Porch Notes
Why Eastpointe used to be called 'East Detroit'
History and culture
If you’ve heard the city of Eastpointe called by an older name, you’re not imagining it. For most of the 20th century this Macomb County suburb, right up against Detroit’s 8 Mile border, was named East Detroit. Before that it was “Halfway” — because the old Halfway Inn here was the midway stop for stagecoaches running between Detroit and the county seat at Mount Clemens. The village of Halfway incorporated in 1924, became the City of East Detroit in 1929, and then, on July 1, 1992, voters approved changing the name to Eastpointe.
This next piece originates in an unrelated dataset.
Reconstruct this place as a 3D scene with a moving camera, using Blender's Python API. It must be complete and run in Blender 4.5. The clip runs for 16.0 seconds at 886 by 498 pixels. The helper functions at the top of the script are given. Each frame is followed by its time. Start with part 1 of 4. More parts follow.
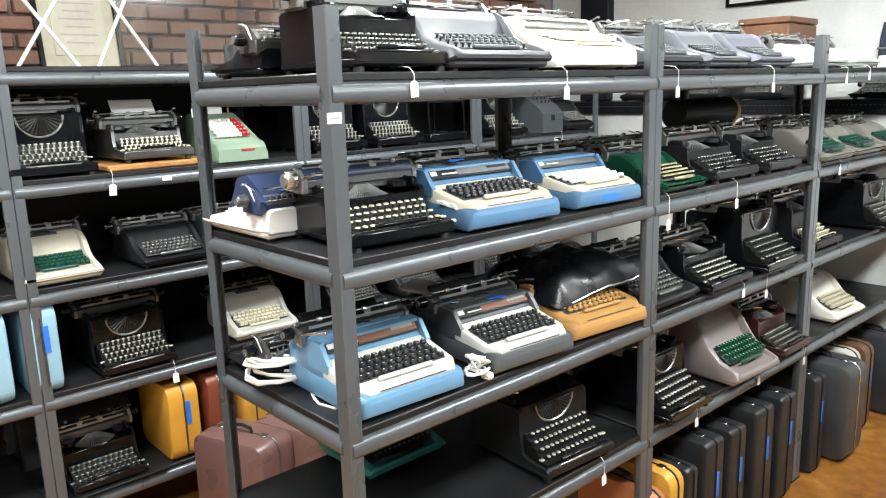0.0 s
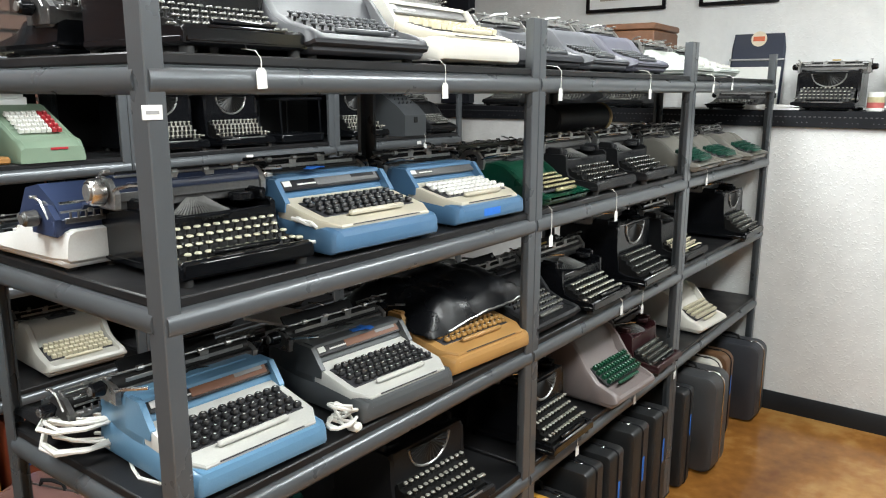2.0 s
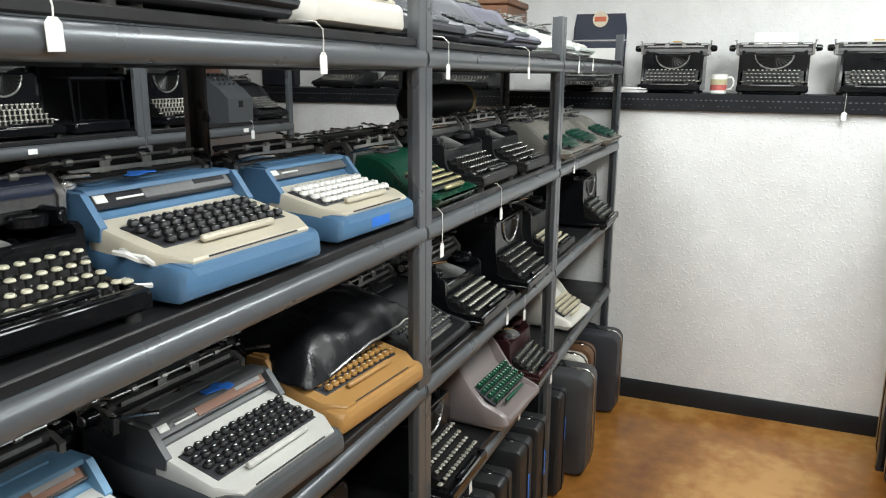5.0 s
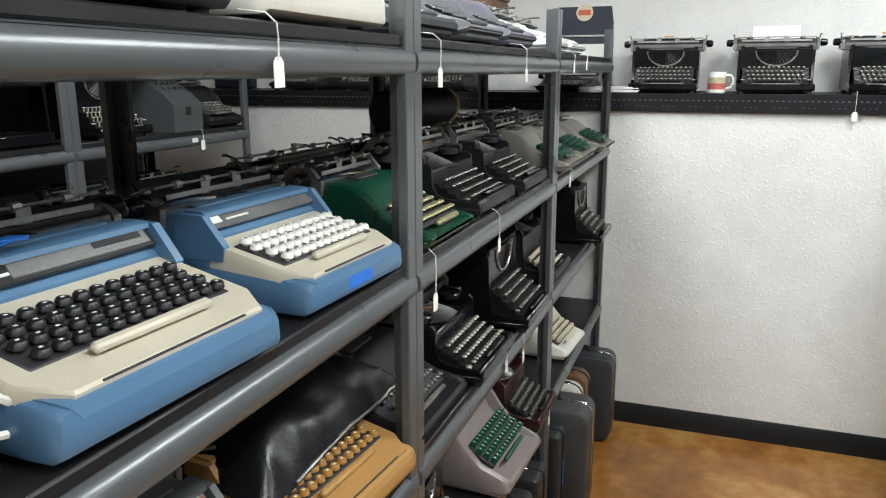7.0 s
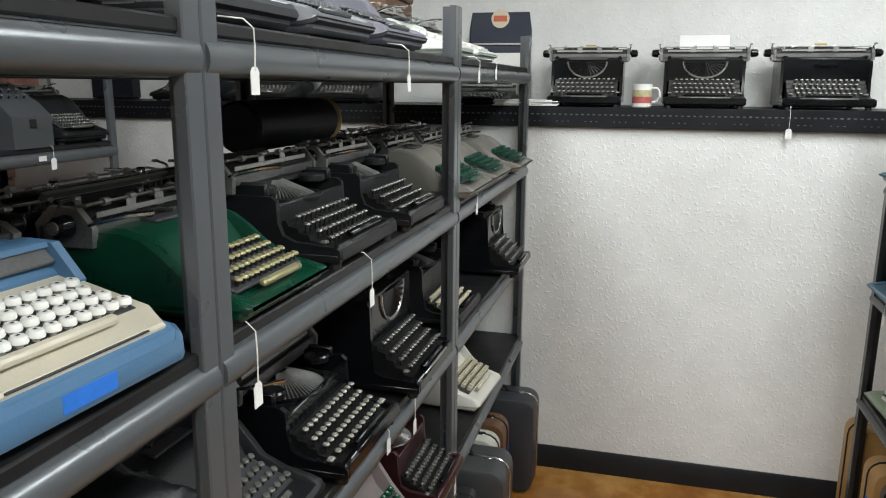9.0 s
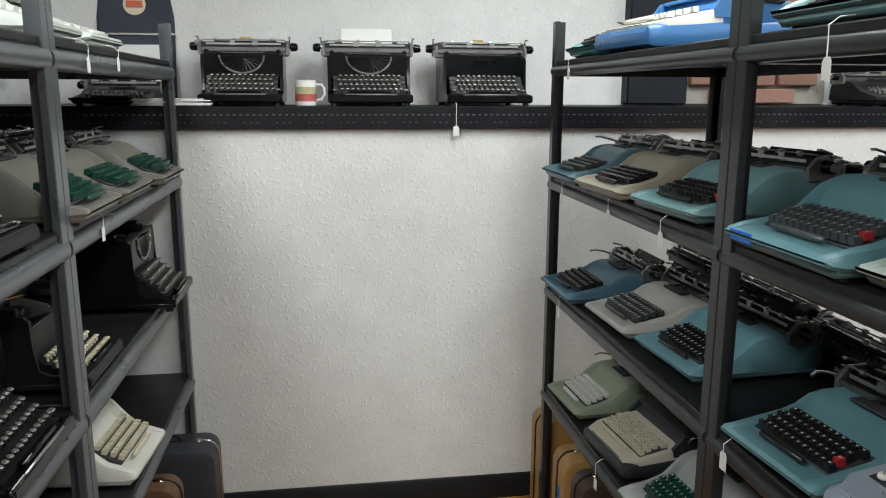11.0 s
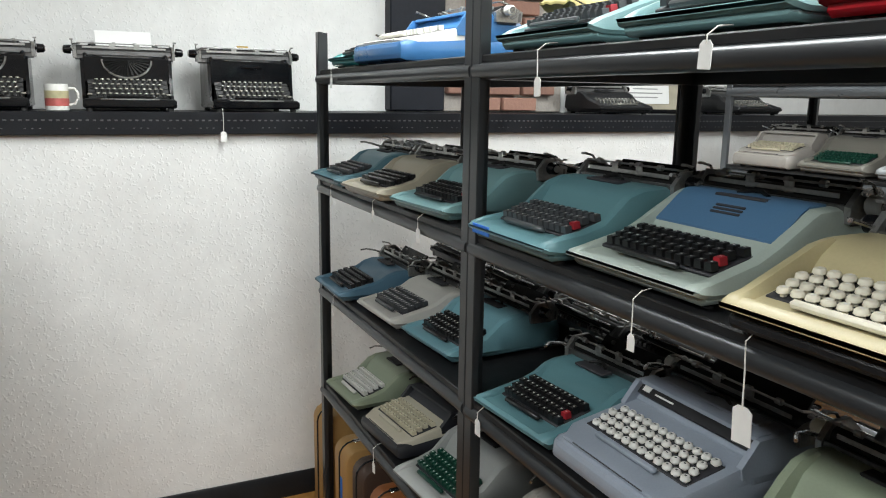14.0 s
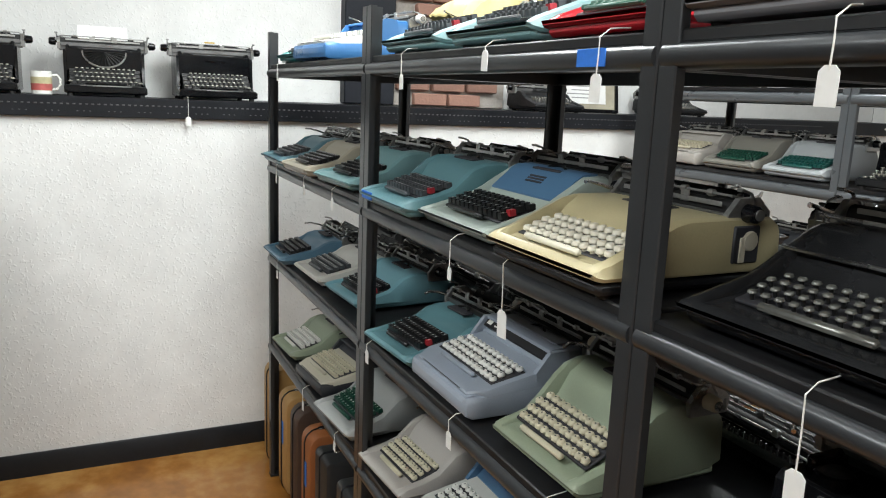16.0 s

The city’s stated reason was that “East Detroit” kept getting confused with Detroit and left the community without its own identity; the new “-pointe” ending was chosen to tie it to the nearby, well-off Grosse Pointe communities along the lake. Historians have pointed to a harder layer in the story, too: in the early 1990s East Detroit was an almost entirely white suburb sitting right on Detroit’s border, and the rename has been read as partly an effort to distance the city from its struggling, majority-Black neighbor during an era of “white flight” — though the residents who campaigned for the new name never spoke about race directly. The old name lingered for years afterward — the local high school didn’t switch from “East Detroit” to “Eastpointe” until 2017 — and you’ll still hear the original around town, including in Kid Rock’s “It’s Still East Detroit to Me.”